ISM had a career-high 121 yards on 4 catches yesterday and was mugged on at least 2 other plays that would’ve added to his total. Iowa’s receivers (and tight ends!) had a pretty good day despite a handful of drops. Stanley does have a hand cannon, but they know that, and if the ball hits your hands, you catch it. Thems the rules. All in all, this game was a microcosm of the season, at least offensively.

Our quarterback threw for 308 yards, but at a 50 percent clip, with no touchdowns and a really bad interception that would’ve gone for a big gain if it was on target. Stanley left another touchdown on the board in the first half on a seam to either Nate Wieting or Shaun Beyer, I can’t remember. I will remember that missing those passes was not an aberration during the Stanley era, however.

Another thing I’ll remember of the Stanley era was the lack of a truly elite running game. Iowa had just 93 yards on the ground today, with 22 of those coming from Stanley himself. None more important than a QB keeper that sealed the deal for Iowa late the fourth, coupled with a handful of under-center sneaks.

He was able to use his feet in conjunction with his arm, too:

Tyler Goodson is the future of Iowa’s running game, but I’m not sure what the future of what Iowa’s run-blocking scheme is. I’m certain two of Iowa’s offensive line starters will return next year, which leaves me with fear and hope at the same time.

As frustrating as Iowa’s offense was, there’s the confidence we can have in Phil Parker and his unit. On the defense, I’d give the game ball to another senior despite a handful of guys making big plays. Kristian Welch had 12 tackles, a forced fumble and the sack that put the game to bed.

Iowa missed Welch in the games he was injured, and he made his return last week very known. The future at middle linebacker is likely Dillon Doyle, but he has big shoes to fill. Welch won’t receive the attention or accolades as previous Iowa linebackers, but he was something to watch in his own right in his 2 12 years or so as a starter.

Senior Michael Ojemudia notched an interception on Illinois’ first drive of the game. Matt Hankins had another on a flea-flicker, reminding us why Brandon Peters transferred from Michigan in the first place.
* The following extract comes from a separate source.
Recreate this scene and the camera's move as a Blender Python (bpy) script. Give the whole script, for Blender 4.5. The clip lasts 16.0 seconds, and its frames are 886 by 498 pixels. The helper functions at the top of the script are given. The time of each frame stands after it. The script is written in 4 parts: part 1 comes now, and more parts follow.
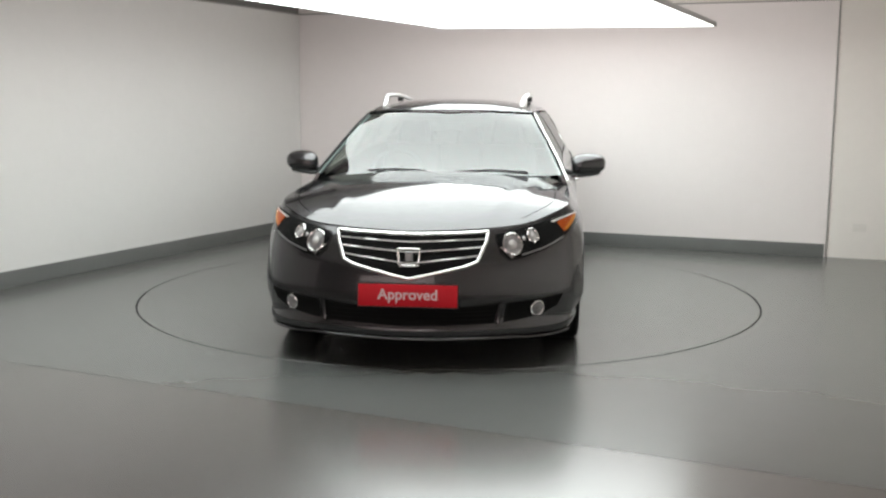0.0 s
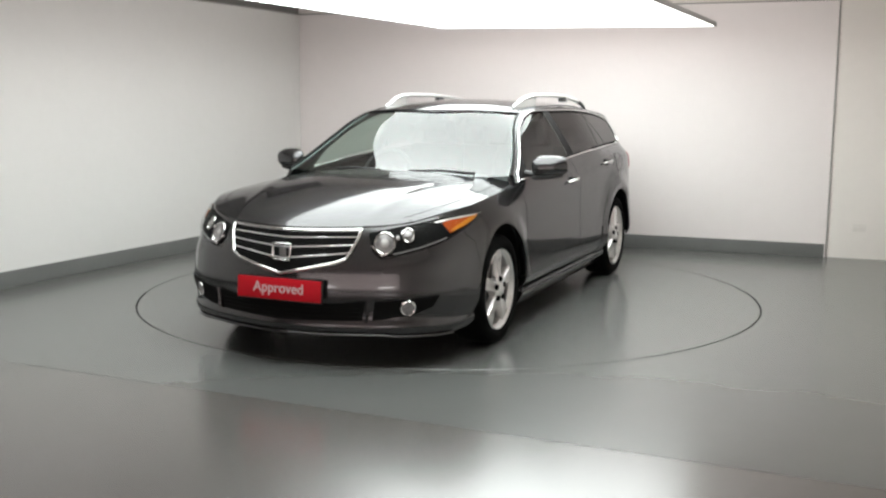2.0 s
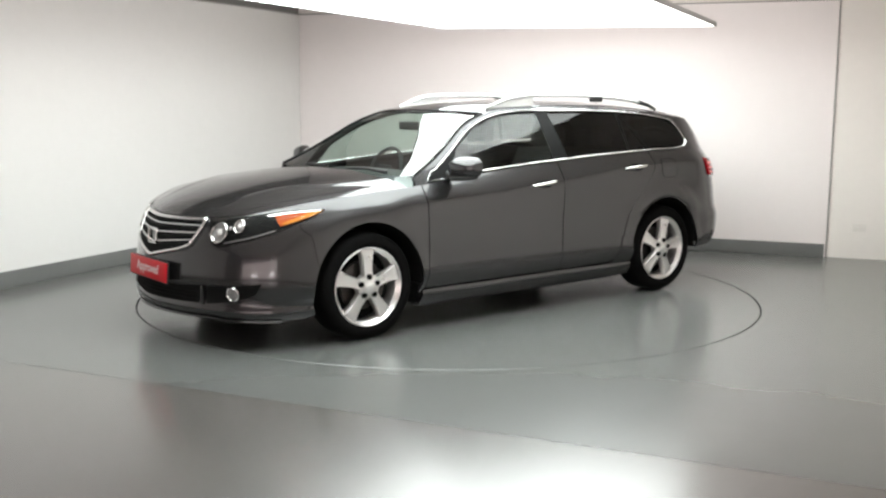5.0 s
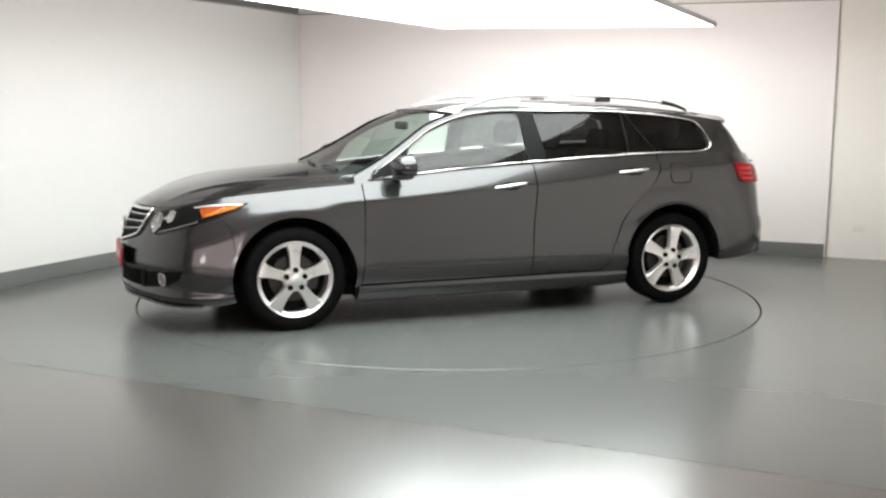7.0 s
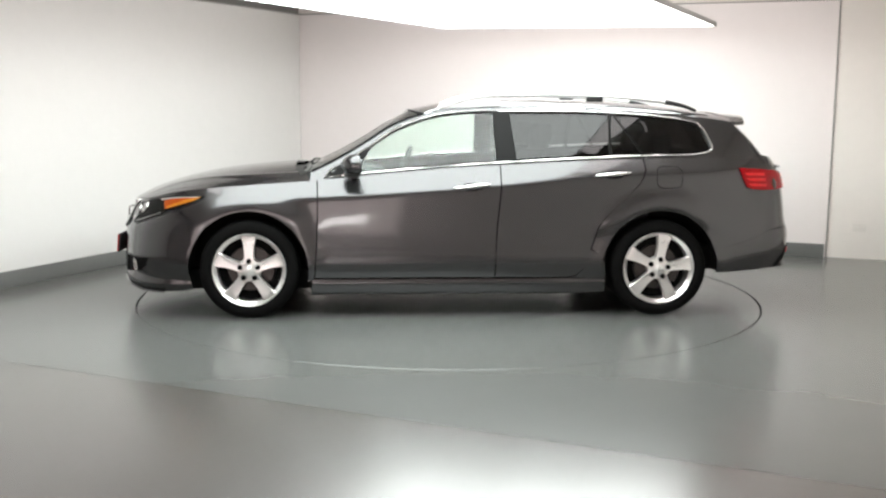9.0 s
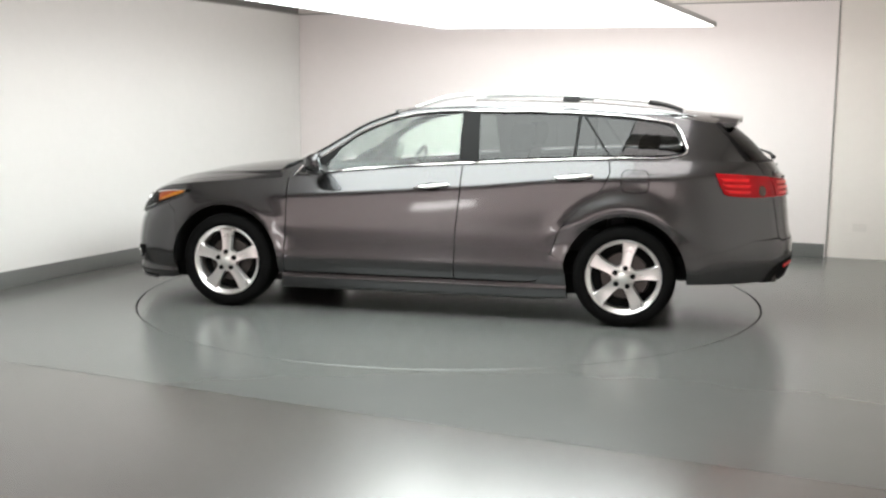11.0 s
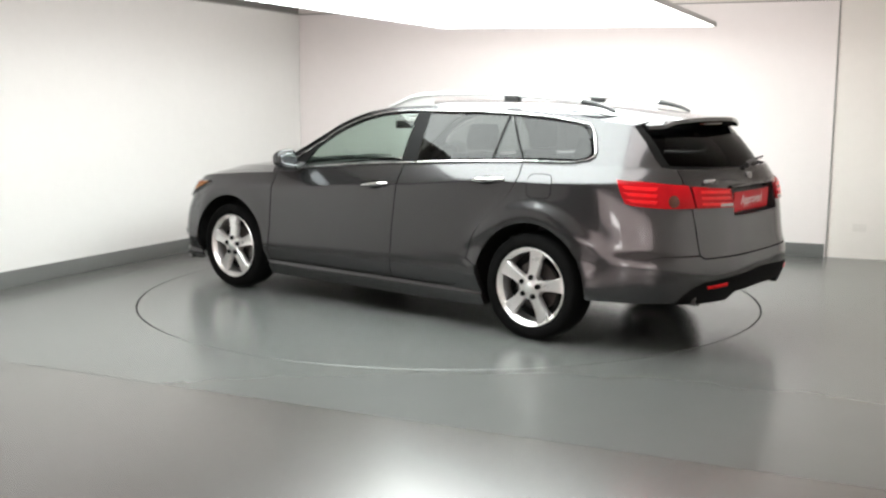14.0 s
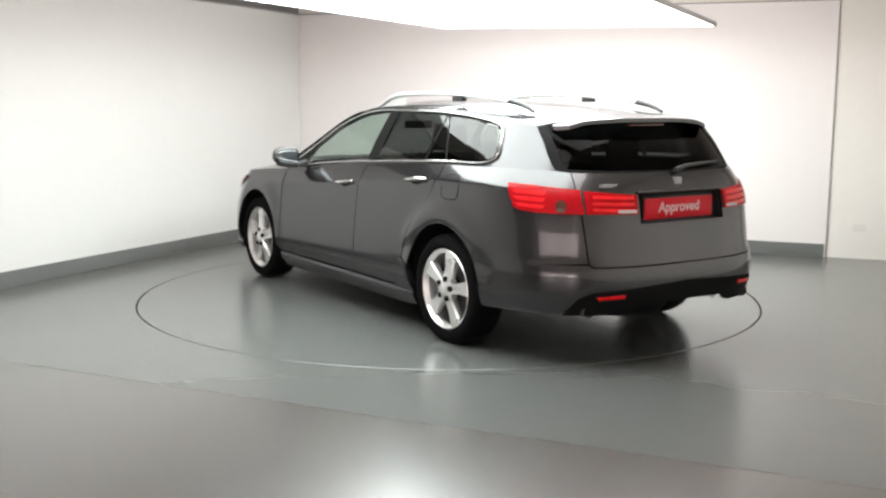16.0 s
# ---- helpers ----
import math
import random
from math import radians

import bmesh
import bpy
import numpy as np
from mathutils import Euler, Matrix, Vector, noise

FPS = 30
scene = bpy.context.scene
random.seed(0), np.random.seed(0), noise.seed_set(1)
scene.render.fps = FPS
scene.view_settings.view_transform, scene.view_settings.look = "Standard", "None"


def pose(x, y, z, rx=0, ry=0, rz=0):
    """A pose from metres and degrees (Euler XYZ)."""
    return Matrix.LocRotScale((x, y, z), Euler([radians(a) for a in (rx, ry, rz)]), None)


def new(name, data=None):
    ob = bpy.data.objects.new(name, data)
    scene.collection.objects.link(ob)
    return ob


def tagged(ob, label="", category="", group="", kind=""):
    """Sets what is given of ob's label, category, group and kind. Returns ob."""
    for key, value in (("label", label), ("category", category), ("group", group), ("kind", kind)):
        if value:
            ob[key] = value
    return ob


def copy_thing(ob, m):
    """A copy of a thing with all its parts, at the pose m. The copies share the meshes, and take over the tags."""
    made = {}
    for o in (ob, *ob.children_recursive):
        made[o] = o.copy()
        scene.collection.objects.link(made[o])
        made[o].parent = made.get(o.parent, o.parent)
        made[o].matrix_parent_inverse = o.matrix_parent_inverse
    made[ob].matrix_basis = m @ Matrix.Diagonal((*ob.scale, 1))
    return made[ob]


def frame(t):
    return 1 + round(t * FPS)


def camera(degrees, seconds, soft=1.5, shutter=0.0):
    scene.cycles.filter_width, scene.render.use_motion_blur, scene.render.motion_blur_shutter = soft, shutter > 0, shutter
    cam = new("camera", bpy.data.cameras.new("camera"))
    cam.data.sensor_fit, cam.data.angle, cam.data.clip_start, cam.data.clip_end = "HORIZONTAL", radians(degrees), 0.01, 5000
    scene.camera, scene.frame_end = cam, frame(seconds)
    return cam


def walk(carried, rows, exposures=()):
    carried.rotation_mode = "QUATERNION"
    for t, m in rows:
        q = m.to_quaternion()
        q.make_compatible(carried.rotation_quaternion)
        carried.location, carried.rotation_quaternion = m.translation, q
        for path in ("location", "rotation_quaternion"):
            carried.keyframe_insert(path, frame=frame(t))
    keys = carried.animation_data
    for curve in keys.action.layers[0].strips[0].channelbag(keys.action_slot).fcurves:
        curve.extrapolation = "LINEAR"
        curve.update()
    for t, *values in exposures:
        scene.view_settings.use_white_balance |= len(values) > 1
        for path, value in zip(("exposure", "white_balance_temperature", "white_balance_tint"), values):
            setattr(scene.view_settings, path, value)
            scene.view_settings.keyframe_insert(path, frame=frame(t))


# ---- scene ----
# The studio camera stands still; the turntable with the car turns clockwise before it.
EYE = (0.0, -7.52, 1.4223)
cam = camera(47.143, 16.0, soft=2.4)
STAND = Matrix.Translation(EYE) @ pose(0, 0, 0, 90 - 8.308, 0, 0.3145) @ pose(0, 0, 0, 0, 0, 0.3116)
EXPOSURE = [(0.0, -0.42), (2.0, -0.28), (4.0, -0.04), (6.5, 0.15), (9.0, 0.18), (11.5, 0.10), (13.0, 0.24), (16.0, 0.23)]
walk(cam, [(0.0, STAND), (16.0, STAND)], EXPOSURE)

# turn of the table at each time, in degrees
TURN = [(0.0, -95.88), (0.5, -100.05), (1.0, -104.46), (1.5, -109.01), (2.0, -113.49), (2.5, -117.93), (3.0, -122.47), (3.5, -127.07),
        (4.0, -131.68), (5.25, -143.2), (6.5, -154.56), (7.0, -159.01), (7.5, -163.38), (8.0, -167.65), (8.5, -171.86), (9.0, -176.04),
        (10.25, -186.55), (11.5, -196.99), (12.0, -201.12), (12.5, -205.26), (13.0, -209.49), (13.5, -213.79), (14.0, -218.15),
        (14.5, -222.59), (15.0, -227.09), (15.5, -231.63), (16.0, -236.17)]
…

OJ has been the best corner among a group of average corners this year, and the team has really missed him when he’s been out as well.

Sure, no one predicted Brandon Peters leading the game with 76 rushing yards on 10 carries; Illinois’ 192 yards on the ground are troubling, but they were mostly harmless as they couldn’t punch it in. We love us some bend-don’t-break, and if it ain’t broke...

It wouldn’t be an Iowa football game if it wasn’t filled with excitement, frustration, despair, aggravation, and eventually, jubilee. Sure, it seems like this coaching staff likes to make things harder on themselves for no reason. And you can argue with the results, but this is the hand we’re dealt. Iowa got to sing the victory polka. Illinois had a silent bus ride to Champaign.

All this it to say: Iowa has 8 wins banked going into Nebraska, with what should be a respectable bowl game looming.

Losing to Michigan sucked, losing to Penn State sucked, losing to Wisconsin SUCKED, but I think 10 wins is always the goal. It’s easy to look back and think of the season that slipped through our fingers, but dwelling on past girlfriends is a fruitless exercise. Let’s enjoy Nate Stanley and Michael Ojemudia and Krisitan Welch and Brady Reiff while we still. You only get one chance a year to beat Nebraska, after all.